Pemerintah sudah semestinya mengejar target kuantitas pelaksanaan perhutanan sosial yang telah dicanangkan. Namun pencapaian luas area yang mengikuti program tersebut sebaiknya tak hanya menjadi satu-satunya ukuran keberhasilan. Menggenjot pencapaian luas akan membuat program ini dijalankan dengan sekadar mobilisasi dari atas, yang tidak menjamin keberlanjutan.
Presiden Joko Widodo mencanangkan lahan seluas 12,7 juta hektare masuk dalam program perhutanan sosial periode 2015-2019. Program ini menjadi pendamping redistribusi lahan yang masuk ke agenda besar reforma agraria. Masyarakat dapat mengelola hutan untuk meningkatkan kesejahteraan dengan tetap menjaga keseimbangan lingkungan. Ada lima skema pengelolaan, yakni hutan desa, hutan kemasyarakatan, hutan tanaman rakyat, hutan adat, dan kemitraan kehutanan.
Dari sisi kuantitas, menurut Menteri Koordinator Perekonomian Darmin Nasution, hingga November realisasi pengelolaan hutan dalam program ini masih 2,13 juta hektare atau 16,8 persen dari target 12,7 juta hektare. Angka yang ditargetkan ini memang ambisius, meski memiliki tujuan strategis, yakni meningkatkan kesejahteraan masyarakat miskin di 40.859 desa.
Program itu mengasumsikan kelompok yang paling merasakan keberhasilan ataupun kegagalan pengelolaan hutan adalah masyarakat di sekitarnya. Karena itu,merekalah yang semestinya mendapat insentif paling tinggi untuk mengurus usaha kehutanan, sekaligus mencegah kerusakan.Apalagi, menurut data, dari sekitar 48,8 juta penduduk yang tinggal di sekitar hutan, 10,2 juta orang masuk kategori miskin.

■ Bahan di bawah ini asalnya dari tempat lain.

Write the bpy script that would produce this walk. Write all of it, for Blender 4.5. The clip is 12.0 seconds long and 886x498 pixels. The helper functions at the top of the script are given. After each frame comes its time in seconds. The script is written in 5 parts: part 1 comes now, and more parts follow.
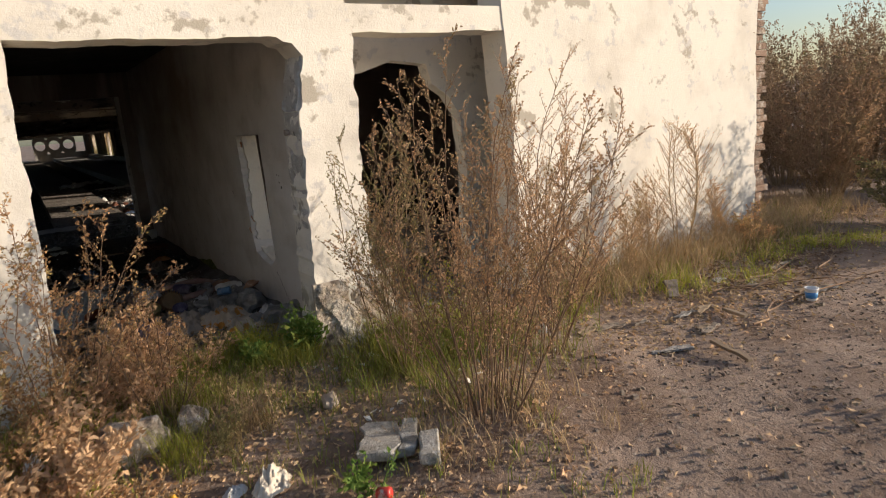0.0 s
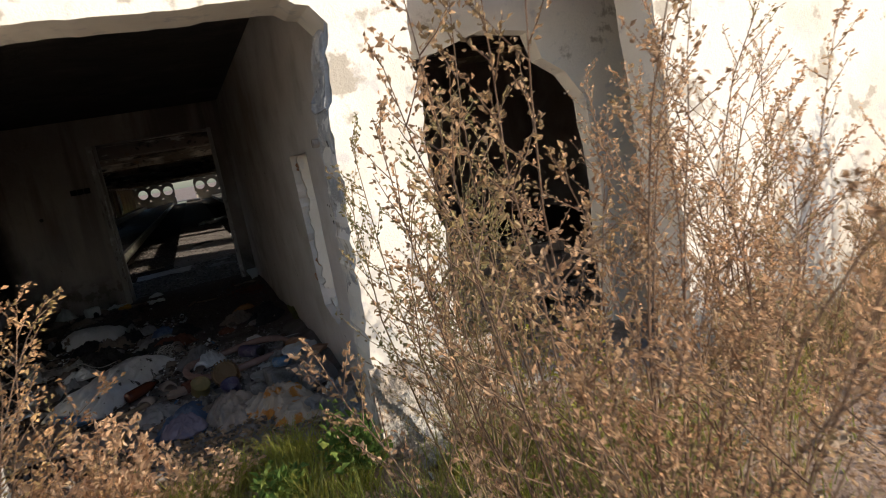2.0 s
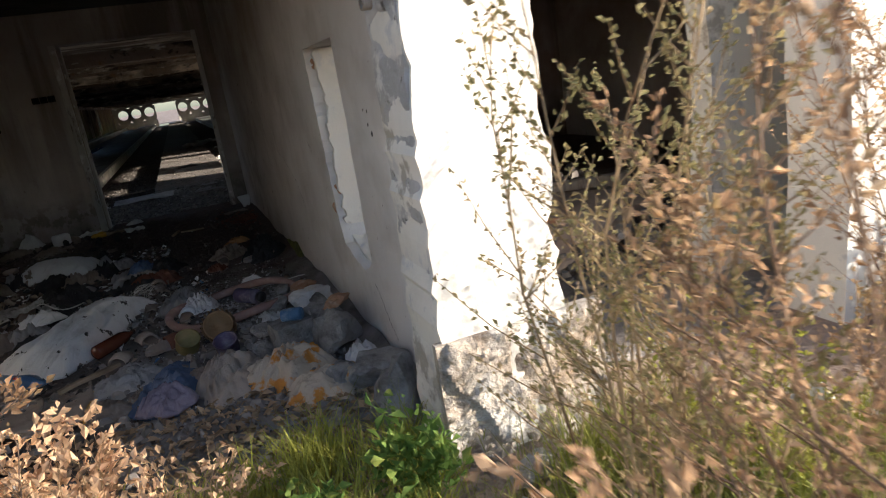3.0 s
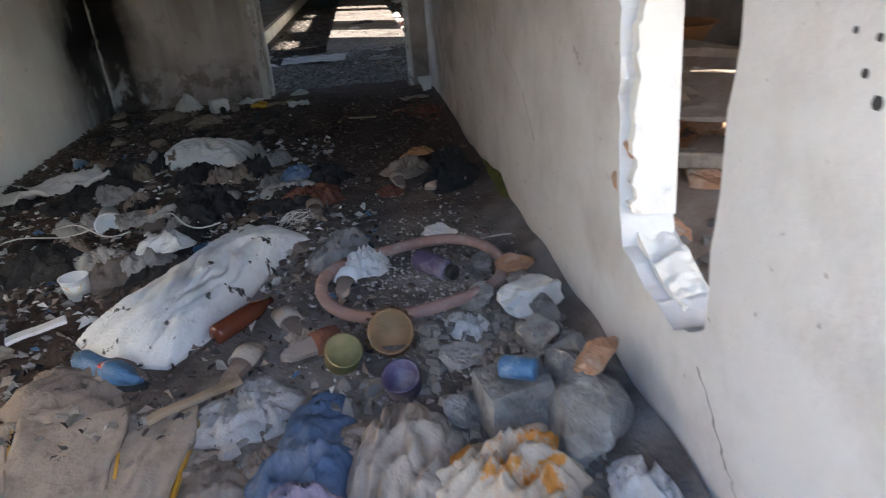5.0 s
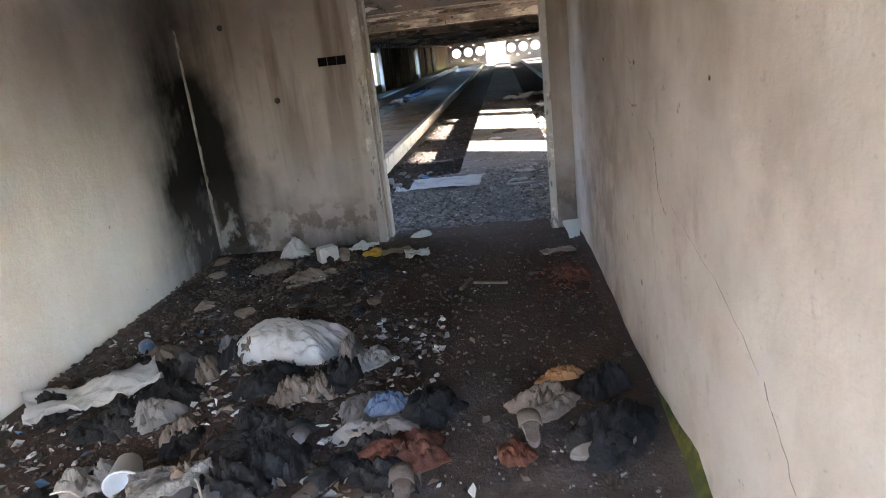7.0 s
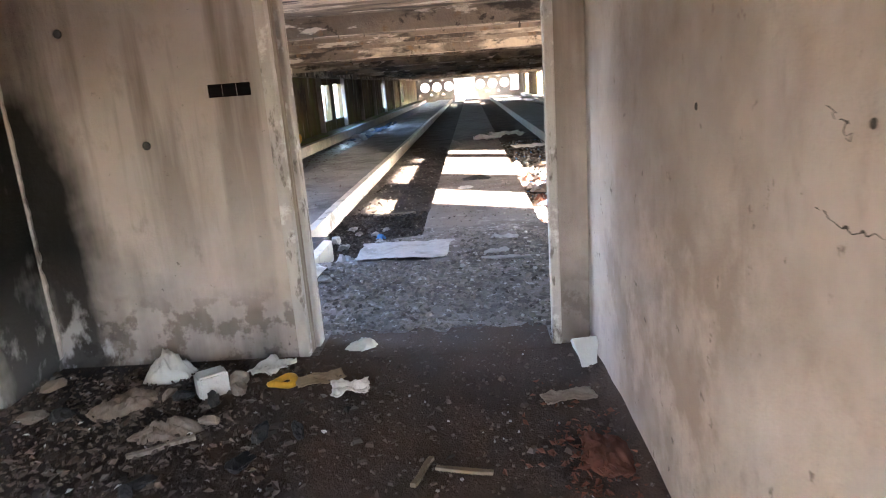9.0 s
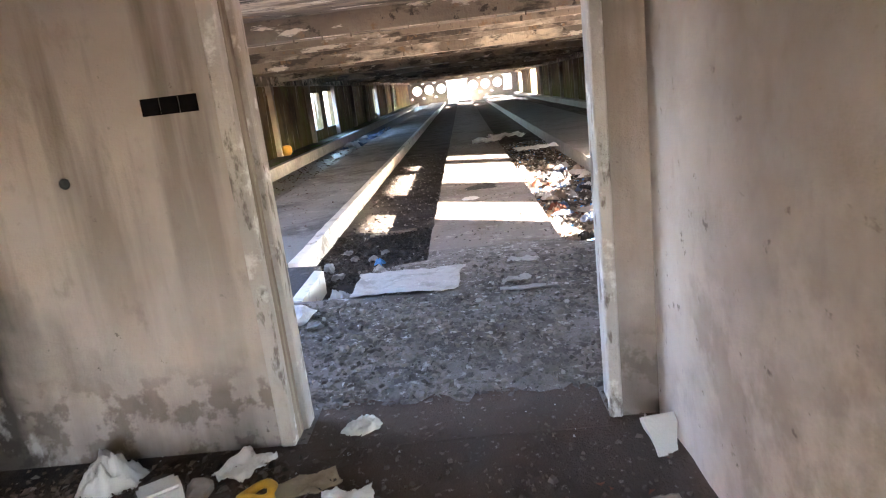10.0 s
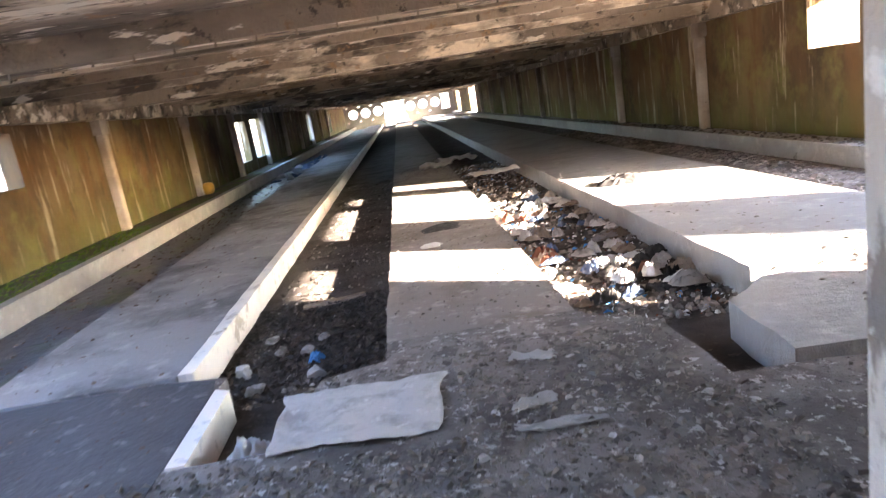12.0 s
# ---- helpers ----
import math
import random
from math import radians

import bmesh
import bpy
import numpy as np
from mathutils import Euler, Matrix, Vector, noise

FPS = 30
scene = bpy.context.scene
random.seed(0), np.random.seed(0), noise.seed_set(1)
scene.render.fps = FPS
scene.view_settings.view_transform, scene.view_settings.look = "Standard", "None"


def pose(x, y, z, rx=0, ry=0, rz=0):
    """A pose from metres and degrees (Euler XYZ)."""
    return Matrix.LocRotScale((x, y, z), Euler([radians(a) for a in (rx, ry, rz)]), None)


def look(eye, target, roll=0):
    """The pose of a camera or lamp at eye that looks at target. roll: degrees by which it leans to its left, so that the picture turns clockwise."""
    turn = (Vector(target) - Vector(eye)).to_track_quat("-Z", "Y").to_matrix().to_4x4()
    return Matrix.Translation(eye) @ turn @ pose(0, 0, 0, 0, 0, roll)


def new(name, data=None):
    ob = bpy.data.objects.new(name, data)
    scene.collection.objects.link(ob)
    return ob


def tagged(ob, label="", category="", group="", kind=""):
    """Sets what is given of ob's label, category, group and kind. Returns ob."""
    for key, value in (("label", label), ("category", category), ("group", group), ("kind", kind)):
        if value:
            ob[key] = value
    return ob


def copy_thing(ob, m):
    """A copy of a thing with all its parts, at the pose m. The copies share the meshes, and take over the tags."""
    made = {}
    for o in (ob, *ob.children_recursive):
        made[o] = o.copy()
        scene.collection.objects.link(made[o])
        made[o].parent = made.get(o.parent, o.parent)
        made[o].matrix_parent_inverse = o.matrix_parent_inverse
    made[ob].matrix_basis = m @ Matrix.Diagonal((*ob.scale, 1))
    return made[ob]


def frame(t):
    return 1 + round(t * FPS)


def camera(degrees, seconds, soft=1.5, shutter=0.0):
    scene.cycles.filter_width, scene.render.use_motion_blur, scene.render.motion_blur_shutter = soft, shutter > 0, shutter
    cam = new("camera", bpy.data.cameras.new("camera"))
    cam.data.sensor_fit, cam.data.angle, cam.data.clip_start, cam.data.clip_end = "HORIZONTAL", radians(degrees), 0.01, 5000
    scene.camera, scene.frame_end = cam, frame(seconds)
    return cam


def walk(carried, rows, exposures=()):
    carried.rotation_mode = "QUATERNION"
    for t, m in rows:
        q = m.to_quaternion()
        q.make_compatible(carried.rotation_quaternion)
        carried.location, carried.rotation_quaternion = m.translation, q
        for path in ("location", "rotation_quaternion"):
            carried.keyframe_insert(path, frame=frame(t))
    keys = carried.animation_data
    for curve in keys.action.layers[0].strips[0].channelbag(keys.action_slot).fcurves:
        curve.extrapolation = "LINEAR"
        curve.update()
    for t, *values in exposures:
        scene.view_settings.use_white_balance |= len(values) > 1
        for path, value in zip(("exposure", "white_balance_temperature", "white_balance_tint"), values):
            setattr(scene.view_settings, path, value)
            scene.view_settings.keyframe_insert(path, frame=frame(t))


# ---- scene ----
cam = camera(68.7, 12.0, soft=1.0, shutter=0.25)
METRES, EYE, TILT, LEAN, TURN = 10.9, 1.55, -0.5, 0.0, -32.2
ROWS = [
    (0.0, 0.0, 0.0, 0.0, -0.97, -11.59, 4.76),
    (0.5, 0.0204, 0.0384, -0.0002, 3.35, -9.71, 5.71),
    (1.0, 0.0357, 0.0738, -0.0067, 12.7, -9.54, 4.83),
    (1.5, 0.0308, 0.1128, -0.0107, 17.0, -10.87, 7.19),
    (2.0, 0.01, 0.1523, -0.0118, 10.66, -9.12, 10.29),
    (2.5, -0.0124, 0.1971, -0.0189, 9.52, -11.74, 9.02),
    (3.0, -0.0413, 0.2296, -0.0226, 9.79, -15.15, 8.35),
    (5.0, -0.1255, 0.3593, -0.0177, 24.95, -24.69, 3.82),
    (5.5, -0.1388, 0.3919, -0.008, 32.48, -19.03, 5.66),
    (6.0, -0.1568, 0.427, -0.0011, 30.46, -18.98, 9.39),
    (6.5, -0.1702, 0.4521, 0.0037, 35.42, -17.13, 6.58),
    (8.5, -0.2554, 0.5874, 0.0051, 39.03, -15.44, 6.17),
    (9.0, -0.2859, 0.6208, 0.0037, 34.55, -13.79, 3.89),
    (9.5, -0.3156, 0.6474, 0.0042, 32.26, -15.55, 5.83),
    (10.0, -0.3403, 0.6864, 0.0046, 33.83, -13.65, 6.31),
    (10.5, -0.3678, 0.723, 0.0066, 29.4, -14.87, 7.31),
    (11.0, -0.3927, 0.7597, 0.0044, 28.72, -14.79, 7.56),
    (11.5, -0.4194, 0.7967, 0.0039, 32.47, -15.7, 7.42),
    (12.0, -0.4491, 0.8335, 0.0041, 28.25, -12.61, 8.85),
]
EXPOSURES = [(0.0, 0.2, 6600, 12), (1.5, 0.35, 6300, 12), (2.5, 1.0, 6050, 11), (3.2, 1.6, 6000, 11), (4.8, 3.2, 5700, 10), (5.2, 3.45, 5800, 12), (5.5, 3.75, 5850, 13), (6.7, 4.6, 5800, 13), (8.5, 5.5, 6200, 18.5), (9.5, 5.7, 6250, 19), (10.5, 5.6, 6400, 18.5), (12.0, 5.38, 6450, 19)]
walk(cam, [(t, pose(0, 0, EYE, TILT, LEAN, TURN) @ pose(METRES * x, METRES * y, METRES * z, 90 + pitch, roll, yaw)) for t, x, y, z, yaw, pitch, roll in ROWS], EXPOSURES)

# ---- daylight: low autumn sun from behind and to one side ----
SUN_AZ, SUN_EL = 58.0, 14.5     # degrees from the facade's normal towards +x; height
sx, sy, sz = math.sin(radians(SUN_AZ)) * math.cos(radians(SUN_EL)), -math.cos(radians(SUN_AZ)) * math.cos(radians(SUN_EL)), math.sin(radians(SUN_EL))
world = bpy.data.worlds.new("sky")
scene.world = world
world.use_nodes = True
wn = world.node_tree.nodes
sky = wn.new("ShaderNodeTexSky")
sky.sky_type = "NISHITA"
sky.sun_disc = False
sky.sun_elevation = radians(SUN_EL)
sky.sun_rotation = math.atan2(sx, sy)
sky.dust_density = 1.3
sky.ozone_density = 2.2
wn["Background"].inputs["Strength"].default_value = 0.14
world.node_tree.links.new(sky.outputs["Color"], wn["Background"].inputs["Color"])
sun = new("sun", bpy.data.lights.new("sun", "SUN"))
sun.data.energy, sun.data.angle, sun.data.color = 5.0, radians(0.6), (1.0, 0.86, 0.68)
sun.matrix_world = look((sx * 40, sy * 40, sz * 40), (0, 0, 0))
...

Banyak contoh keberhasilan program ini. Masyarakat adat Kampung Segumon di Kabupaten Sanggau, Kalimantan Barat, berhasil melepaskan diri dari ketergantungan pada perkebunan sawit milik perusahaan besar. Di Kulon Progo, Yogyakarta, ada perhutanan sosial Kalibiru. Dirintis pada 1999 dengan izin sementara hutan kemasyarakatan, kelompok masyarakat di sini mengubah kawasan hutan yang semula kritis menjadi produktif sebagai kawasan ekowisata. Walhasil, tak ada lagi penduduk desa yang menebang kayu dari hutan.
Tentu ada pula kelompok yang belum berhasil. Di Kabupaten Pemalang, Jawa Tengah, dua kelompok tani kewalahan mengelola lahan ratusan hektare. Mereka menyatakan perlunya pendampingan. Daerah ini bisa disebut sebagai contoh belum padunya semua unsur yang seharusnya terlibat. Program ini memang memerlukan keterlibatan sejumlah pihak, antara lain pemerintah daerah, akademikus, organisasi nonpemerintah, hingga kalangan usaha. Jika hanya salah satu unsur yang bergerak, bisa dipastikan perhutanan sosial di satu wilayah tak akan berjalan.
Patut dicatat, kesuksesan perhutanan sosial tidak akan ditentukan semata-mata oleh adanya izin legalitas ataupun bantuan modal dari pemerintah. Perhutanan sosial akan berhasil jika masyarakat pengelolanya mampu membangun kelembagaan secara baik. Dengan demikian, mereka akan mendapat manfaat dari pengelolaan hutan yang ditentukan secara adil.